◆ WHAT THIS TASK INVOLVES
Return the material exactly as supplied, apart from the pictures, which are omitted.

== GIVEN MATERIAL

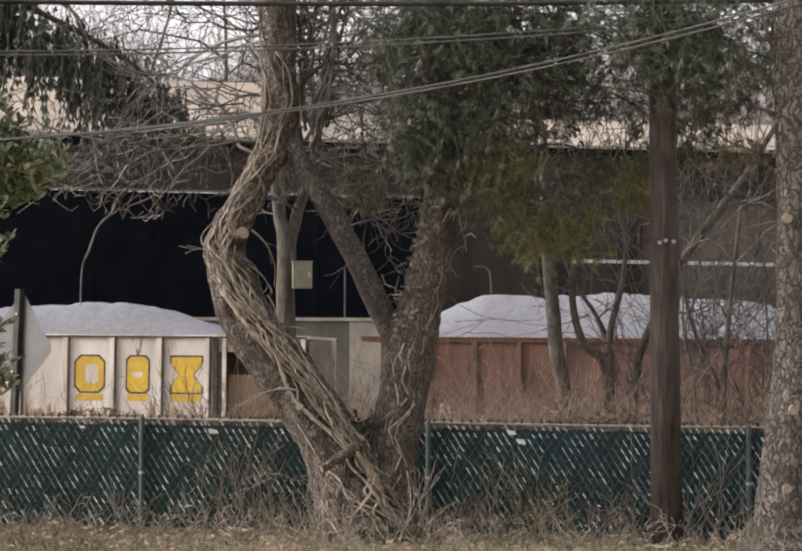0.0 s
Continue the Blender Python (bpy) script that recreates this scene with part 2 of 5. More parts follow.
LITTER = material("fallen leaves", (0.15, 0.11, 0.075), (0.35, 0.265, 0.175), 3, 0.9, bump=0, island=0.5)
LITTER_DARK = material("withered creeper", (0.09, 0.065, 0.045), (0.27, 0.19, 0.13), 3, 0.95, bump=0, island=0.6)
SOIL = material("ground with dead grass", (0.15, 0.115, 0.075), (0.30, 0.24, 0.155), 5, 1.0, bump=0.6, c3=(0.12, 0.12, 0.06), scale3=0.25)
BALLAST = material("ballast", (0.14, 0.13, 0.12), (0.34, 0.32, 0.30), 14, 1.0, bump=0.9)
STEEL = material("rail steel", (0.14, 0.10, 0.08), (0.24, 0.17, 0.13), 10, 0.6, 0.6, bump=0.2)
TIE = material("creosoted tie", (0.05, 0.04, 0.03), (0.11, 0.085, 0.065), 6, 0.95, bump=0.4)
FENCE_POST = material("green-grey post paint", (0.055, 0.078, 0.076), (0.095, 0.12, 0.116), 12, 0.7, 0.1, bump=0.1)
GALV = material("galvanised steel", (0.30, 0.32, 0.31), (0.46, 0.48, 0.46), 18, 0.55, 0.5, bump=0.05)
# two colours that stand for light and glare in the slat gaps
GAP_BRIGHT = material("bright light between slats", (0.36, 0.44, 0.43), (0.72, 0.78, 0.77), 30, 0.5, 0.1, bump=0, island=0.35)
GAP_DULL = material("dull light between slats", (0.085, 0.125, 0.118), (0.235, 0.29, 0.272), 30, 0.6, 0.1, bump=0, island=0.5)
WIRE_DARK = material("fence wire", (0.05, 0.10, 0.09), (0.11, 0.17, 0.15), 30, 0.6, 0.2, bump=0)
SLAT = material("green plastic slat", (0.0026, 0.0155, 0.0152), (0.0065, 0.028, 0.0275), 3.5, 0.5, bump=0.05, vary=0.3, c3=(0.022, 0.036, 0.026), scale3=0.9, amount3=0.6)
SLAT_BLUE = material("blue-green plastic slat", (0.0024, 0.0165, 0.0215), (0.006, 0.03, 0.038), 3.5, 0.5, bump=0.05, vary=0.3, c3=(0.02, 0.038, 0.036), scale3=0.9, amount3=0.5)
RAILTOP = material("weathered top rail", (0.38, 0.345, 0.31), (0.58, 0.54, 0.49), 9, 0.8, 0.2, bump=0.1)
SIGN_BACK = material("bare aluminium", (0.065, 0.065, 0.062), (0.092, 0.092, 0.088), 3, 0.5, 0.35, bump=0.03)
POST_DARK = material("weathered steel post", (0.022, 0.024, 0.02), (0.05, 0.052, 0.045), 8, 0.8, 0.1)
POLE_WOOD = material("pole wood", (0.03, 0.024, 0.021), (0.092, 0.072, 0.062), 16, 0.95, bump=0.8, stretch=(1, 1, 0.16), c3=(0.12, 0.10, 0.088), scale3=2.5, amount3=0.45)
CABLE = material("cable sheath", (0.02, 0.02, 0.02), (0.05, 0.05, 0.048), 6, 0.6, bump=0)
CABLE_GREY = material("aged cable", (0.08, 0.08, 0.075), (0.16, 0.16, 0.15), 6, 0.6, bump=0)
BOX_PAINT = material("olive box paint", (0.165, 0.16, 0.118), (0.225, 0.218, 0.165), 5, 0.7, bump=0.05)
CONCRETE = material("concrete", (0.29, 0.262, 0.228), (0.40, 0.367, 0.32), 2.5, 0.95, bump=0.15, c3=(0.20, 0.185, 0.165), scale3=0.16, amount3=0.7, stretch=(1, 1, 0.6))
CONCRETE_DARK = material("darker concrete", (0.125, 0.115, 0.103), (0.20, 0.185, 0.168), 2.5, 0.95, bump=0.15, c3=(0.085, 0.078, 0.07), scale3=0.16, amount3=0.7, stretch=(1, 1, 0.6))
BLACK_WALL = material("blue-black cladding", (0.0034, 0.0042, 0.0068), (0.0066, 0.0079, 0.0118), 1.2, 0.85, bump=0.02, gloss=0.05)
DARK_WALL = material("dark brown-grey cladding", (0.024, 0.021, 0.0198), (0.048, 0.042, 0.038), 1.3, 0.9, bump=0.05, stretch=(1, 1, 0.3), c3=(0.06, 0.052, 0.045), scale3=0.3, gloss=0.08)
FASCIA = material("brown cladding", (0.024, 0.021, 0.018), (0.049, 0.042, 0.036), 1.5, 0.9, bump=0.08, stretch=(1, 1, 0.3), c3=(0.066, 0.056, 0.047), scale3=0.3, gloss=0.1)
BROWN_WALL = material("brown-grey end wall", (0.075, 0.063, 0.054), (0.135, 0.115, 0.10), 1.5, 0.9, bump=0.08, stretch=(1, 1, 0.3), c3=(0.16, 0.135, 0.11), scale3=0.3, gloss=0.1)
RAIL_WHITE = material("white rail paint", (0.40, 0.40, 0.39), (0.58, 0.58, 0.56), 3, 0.6, 0.0, bump=0)
TRIM = material("pale metal trim", (0.10, 0.10, 0.096), (0.16, 0.16, 0.152), 3, 0.5, 0.2, bump=0)
ROOF = material("tan roof sheet", (0.275, 0.23, 0.18), (0.39, 0.335, 0.268), 1.0, 0.9, bump=0.05, c3=(0.19, 0.165, 0.15), scale3=0.2)
# far twigs lightened: distance haze is in the base colour
HAZED_WOOD = material("far leafless wood paled for haze", (0.23, 0.19, 0.18), (0.37, 0.312, 0.295), 0.3, 1.0, bump=0, island=0.35)
STONE = material("grey crushed stone", (0.165, 0.17, 0.187), (0.212, 0.217, 0.236), 7, 1.0, bump=0.15, c3=(0.18, 0.18, 0.195), scale3=0.5, bump_scale=16)
CAR_DARK = material("dark brown car paint", (0.030, 0.027, 0.027), (0.052, 0.046, 0.044), 2.2, 0.75, bump=0.12, stretch=(1, 1, 0.25), c3=(0.095, 0.075, 0.06), scale3=0.6, amount3=0.5, spots=((0.085, 0.062, 0.05), 5.0, 0.55, 0.72))
CAR_PALE = material("chalky car paint", (0.47, 0.43, 0.385), (0.66, 0.62, 0.575), 2.0, 0.85, bump=0.1, stretch=(1, 1, 0.2), c3=(0.20, 0.11, 0.065), scale3=1.3, amount3=0.35, spots=((0.15, 0.09, 0.062), 7.0, 0.62, 0.74))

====

◆ THE ANSWER
0.0 s
Continue the Blender Python (bpy) script that recreates this scene with part 2 of 5. More parts follow.
LITTER = material("fallen leaves", (0.15, 0.11, 0.075), (0.35, 0.265, 0.175), 3, 0.9, bump=0, island=0.5)
LITTER_DARK = material("withered creeper", (0.09, 0.065, 0.045), (0.27, 0.19, 0.13), 3, 0.95, bump=0, island=0.6)
SOIL = material("ground with dead grass", (0.15, 0.115, 0.075), (0.30, 0.24, 0.155), 5, 1.0, bump=0.6, c3=(0.12, 0.12, 0.06), scale3=0.25)
BALLAST = material("ballast", (0.14, 0.13, 0.12), (0.34, 0.32, 0.30), 14, 1.0, bump=0.9)
STEEL = material("rail steel", (0.14, 0.10, 0.08), (0.24, 0.17, 0.13), 10, 0.6, 0.6, bump=0.2)
TIE = material("creosoted tie", (0.05, 0.04, 0.03), (0.11, 0.085, 0.065), 6, 0.95, bump=0.4)
FENCE_POST = material("green-grey post paint", (0.055, 0.078, 0.076), (0.095, 0.12, 0.116), 12, 0.7, 0.1, bump=0.1)
GALV = material("galvanised steel", (0.30, 0.32, 0.31), (0.46, 0.48, 0.46), 18, 0.55, 0.5, bump=0.05)
# two colours that stand for light and glare in the slat gaps
GAP_BRIGHT = material("bright light between slats", (0.36, 0.44, 0.43), (0.72, 0.78, 0.77), 30, 0.5, 0.1, bump=0, island=0.35)
GAP_DULL = material("dull light between slats", (0.085, 0.125, 0.118), (0.235, 0.29, 0.272), 30, 0.6, 0.1, bump=0, island=0.5)
WIRE_DARK = material("fence wire", (0.05, 0.10, 0.09), (0.11, 0.17, 0.15), 30, 0.6, 0.2, bump=0)
SLAT = material("green plastic slat", (0.0026, 0.0155, 0.0152), (0.0065, 0.028, 0.0275), 3.5, 0.5, bump=0.05, vary=0.3, c3=(0.022, 0.036, 0.026), scale3=0.9, amount3=0.6)
SLAT_BLUE = material("blue-green plastic slat", (0.0024, 0.0165, 0.0215), (0.006, 0.03, 0.038), 3.5, 0.5, bump=0.05, vary=0.3, c3=(0.02, 0.038, 0.036), scale3=0.9, amount3=0.5)
RAILTOP = material("weathered top rail", (0.38, 0.345, 0.31), (0.58, 0.54, 0.49), 9, 0.8, 0.2, bump=0.1)
SIGN_BACK = material("bare aluminium", (0.065, 0.065, 0.062), (0.092, 0.092, 0.088), 3, 0.5, 0.35, bump=0.03)
POST_DARK = material("weathered steel post", (0.022, 0.024, 0.02), (0.05, 0.052, 0.045), 8, 0.8, 0.1)
POLE_WOOD = material("pole wood", (0.03, 0.024, 0.021), (0.092, 0.072, 0.062), 16, 0.95, bump=0.8, stretch=(1, 1, 0.16), c3=(0.12, 0.10, 0.088), scale3=2.5, amount3=0.45)
CABLE = material("cable sheath", (0.02, 0.02, 0.02), (0.05, 0.05, 0.048), 6, 0.6, bump=0)
CABLE_GREY = material("aged cable", (0.08, 0.08, 0.075), (0.16, 0.16, 0.15), 6, 0.6, bump=0)
BOX_PAINT = material("olive box paint", (0.165, 0.16, 0.118), (0.225, 0.218, 0.165), 5, 0.7, bump=0.05)
CONCRETE = material("concrete", (0.29, 0.262, 0.228), (0.40, 0.367, 0.32), 2.5, 0.95, bump=0.15, c3=(0.20, 0.185, 0.165), scale3=0.16, amount3=0.7, stretch=(1, 1, 0.6))
CONCRETE_DARK = material("darker concrete", (0.125, 0.115, 0.103), (0.20, 0.185, 0.168), 2.5, 0.95, bump=0.15, c3=(0.085, 0.078, 0.07), scale3=0.16, amount3=0.7, stretch=(1, 1, 0.6))
BLACK_WALL = material("blue-black cladding", (0.0034, 0.0042, 0.0068), (0.0066, 0.0079, 0.0118), 1.2, 0.85, bump=0.02, gloss=0.05)
DARK_WALL = material("dark brown-grey cladding", (0.024, 0.021, 0.0198), (0.048, 0.042, 0.038), 1.3, 0.9, bump=0.05, stretch=(1, 1, 0.3), c3=(0.06, 0.052, 0.045), scale3=0.3, gloss=0.08)
FASCIA = material("brown cladding", (0.024, 0.021, 0.018), (0.049, 0.042, 0.036), 1.5, 0.9, bump=0.08, stretch=(1, 1, 0.3), c3=(0.066, 0.056, 0.047), scale3=0.3, gloss=0.1)
BROWN_WALL = material("brown-grey end wall", (0.075, 0.063, 0.054), (0.135, 0.115, 0.10), 1.5, 0.9, bump=0.08, stretch=(1, 1, 0.3), c3=(0.16, 0.135, 0.11), scale3=0.3, gloss=0.1)
RAIL_WHITE = material("white rail paint", (0.40, 0.40, 0.39), (0.58, 0.58, 0.56), 3, 0.6, 0.0, bump=0)
TRIM = material("pale metal trim", (0.10, 0.10, 0.096), (0.16, 0.16, 0.152), 3, 0.5, 0.2, bump=0)
ROOF = material("tan roof sheet", (0.275, 0.23, 0.18), (0.39, 0.335, 0.268), 1.0, 0.9, bump=0.05, c3=(0.19, 0.165, 0.15), scale3=0.2)
# far twigs lightened: distance haze is in the base colour
HAZED_WOOD = material("far leafless wood paled for haze", (0.23, 0.19, 0.18), (0.37, 0.312, 0.295), 0.3, 1.0, bump=0, island=0.35)
STONE = material("grey crushed stone", (0.165, 0.17, 0.187), (0.212, 0.217, 0.236), 7, 1.0, bump=0.15, c3=(0.18, 0.18, 0.195), scale3=0.5, bump_scale=16)
CAR_DARK = material("dark brown car paint", (0.030, 0.027, 0.027), (0.052, 0.046, 0.044), 2.2, 0.75, bump=0.12, stretch=(1, 1, 0.25), c3=(0.095, 0.075, 0.06), scale3=0.6, amount3=0.5, spots=((0.085, 0.062, 0.05), 5.0, 0.55, 0.72))
CAR_PALE = material("chalky car paint", (0.47, 0.43, 0.385), (0.66, 0.62, 0.575), 2.0, 0.85, bump=0.1, stretch=(1, 1, 0.2), c3=(0.20, 0.11, 0.065), scale3=1.3, amount3=0.35, spots=((0.15, 0.09, 0.062), 7.0, 0.62, 0.74))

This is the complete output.